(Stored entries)
== == ==

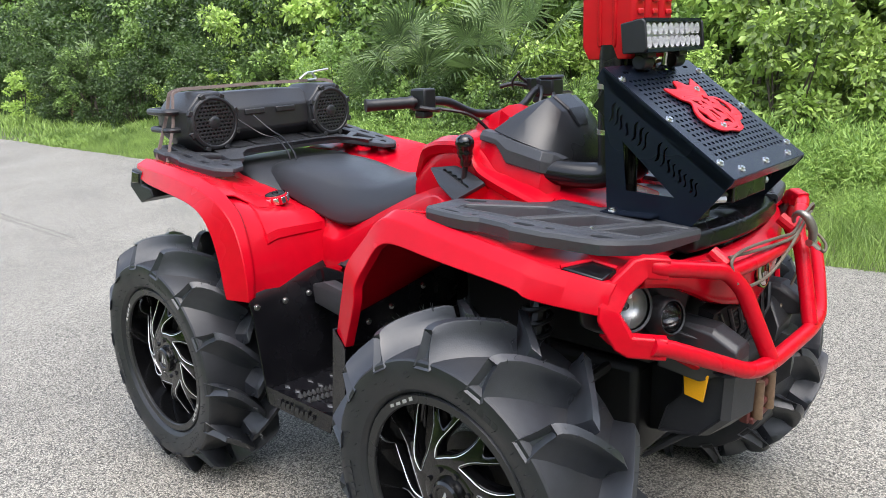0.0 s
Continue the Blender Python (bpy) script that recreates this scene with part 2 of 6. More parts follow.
SOIL = soil_material()
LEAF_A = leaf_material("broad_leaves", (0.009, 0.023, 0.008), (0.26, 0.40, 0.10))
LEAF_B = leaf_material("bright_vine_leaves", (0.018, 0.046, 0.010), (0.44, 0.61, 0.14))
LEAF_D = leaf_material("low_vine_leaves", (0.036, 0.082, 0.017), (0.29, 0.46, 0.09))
# Darker tone, also used to paint shade into the far shrubs.
LEAF_C = leaf_material("dark_and_shaded_leaves", (0.014, 0.032, 0.010), (0.075, 0.13, 0.03))
GRASS = leaf_material("grass_blades", (0.080, 0.146, 0.030), (0.31, 0.44, 0.105), 0.6)
WEED = leaf_material("feathery_weeds", (0.10, 0.21, 0.04), (0.38, 0.54, 0.13), 0.6)
PALM = leaf_material("palmetto_fronds", (0.026, 0.050, 0.018), (0.19, 0.28, 0.10), 0.45)
DRY = leaf_material("dry_fronds", (0.09, 0.06, 0.035), (0.27, 0.19, 0.10), 0.7)
BARK = material("dark_bark", (0.06, 0.048, 0.036), 0.9, var=0.4, scale=12, bump=0.9, bump_scale=30)


# ---------- building helpers ----------
def finish(me, mat, sharp=35):
    me.materials.clear()
    me.materials.append(mat)
    me.polygons.foreach_set("use_smooth", [True] * len(me.polygons))
    me.set_sharp_from_angle(angle=radians(sharp))
    me.update()
    return me


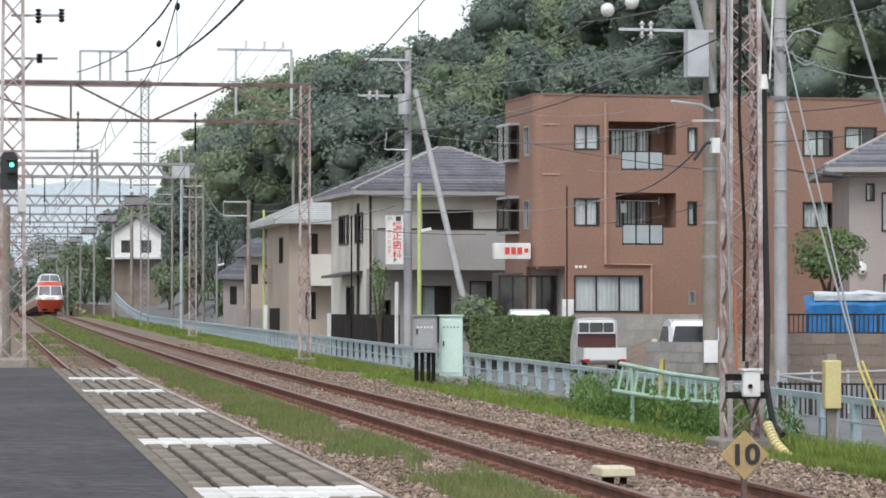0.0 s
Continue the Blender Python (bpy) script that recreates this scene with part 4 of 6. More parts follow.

== == ==

**WHAT TO WORK ON**
Leave out the pictures and reproduce the rest of the listing exactly.

**SOLUTION TO THE EXERCISE**
0.0 s
Continue the Blender Python (bpy) script that recreates this scene with part 2 of 6. More parts follow.
SOIL = soil_material()
LEAF_A = leaf_material("broad_leaves", (0.009, 0.023, 0.008), (0.26, 0.40, 0.10))
LEAF_B = leaf_material("bright_vine_leaves", (0.018, 0.046, 0.010), (0.44, 0.61, 0.14))
LEAF_D = leaf_material("low_vine_leaves", (0.036, 0.082, 0.017), (0.29, 0.46, 0.09))
# Darker tone, also used to paint shade into the far shrubs.
LEAF_C = leaf_material("dark_and_shaded_leaves", (0.014, 0.032, 0.010), (0.075, 0.13, 0.03))
GRASS = leaf_material("grass_blades", (0.080, 0.146, 0.030), (0.31, 0.44, 0.105), 0.6)
WEED = leaf_material("feathery_weeds", (0.10, 0.21, 0.04), (0.38, 0.54, 0.13), 0.6)
PALM = leaf_material("palmetto_fronds", (0.026, 0.050, 0.018), (0.19, 0.28, 0.10), 0.45)
DRY = leaf_material("dry_fronds", (0.09, 0.06, 0.035), (0.27, 0.19, 0.10), 0.7)
BARK = material("dark_bark", (0.06, 0.048, 0.036), 0.9, var=0.4, scale=12, bump=0.9, bump_scale=30)


# ---------- building helpers ----------
def finish(me, mat, sharp=35):
    me.materials.clear()
    me.materials.append(mat)
    me.polygons.foreach_set("use_smooth", [True] * len(me.polygons))
    me.set_sharp_from_angle(angle=radians(sharp))
    me.update()
    return me


0.0 s
Continue the Blender Python (bpy) script that recreates this scene with part 4 of 6. More parts follow.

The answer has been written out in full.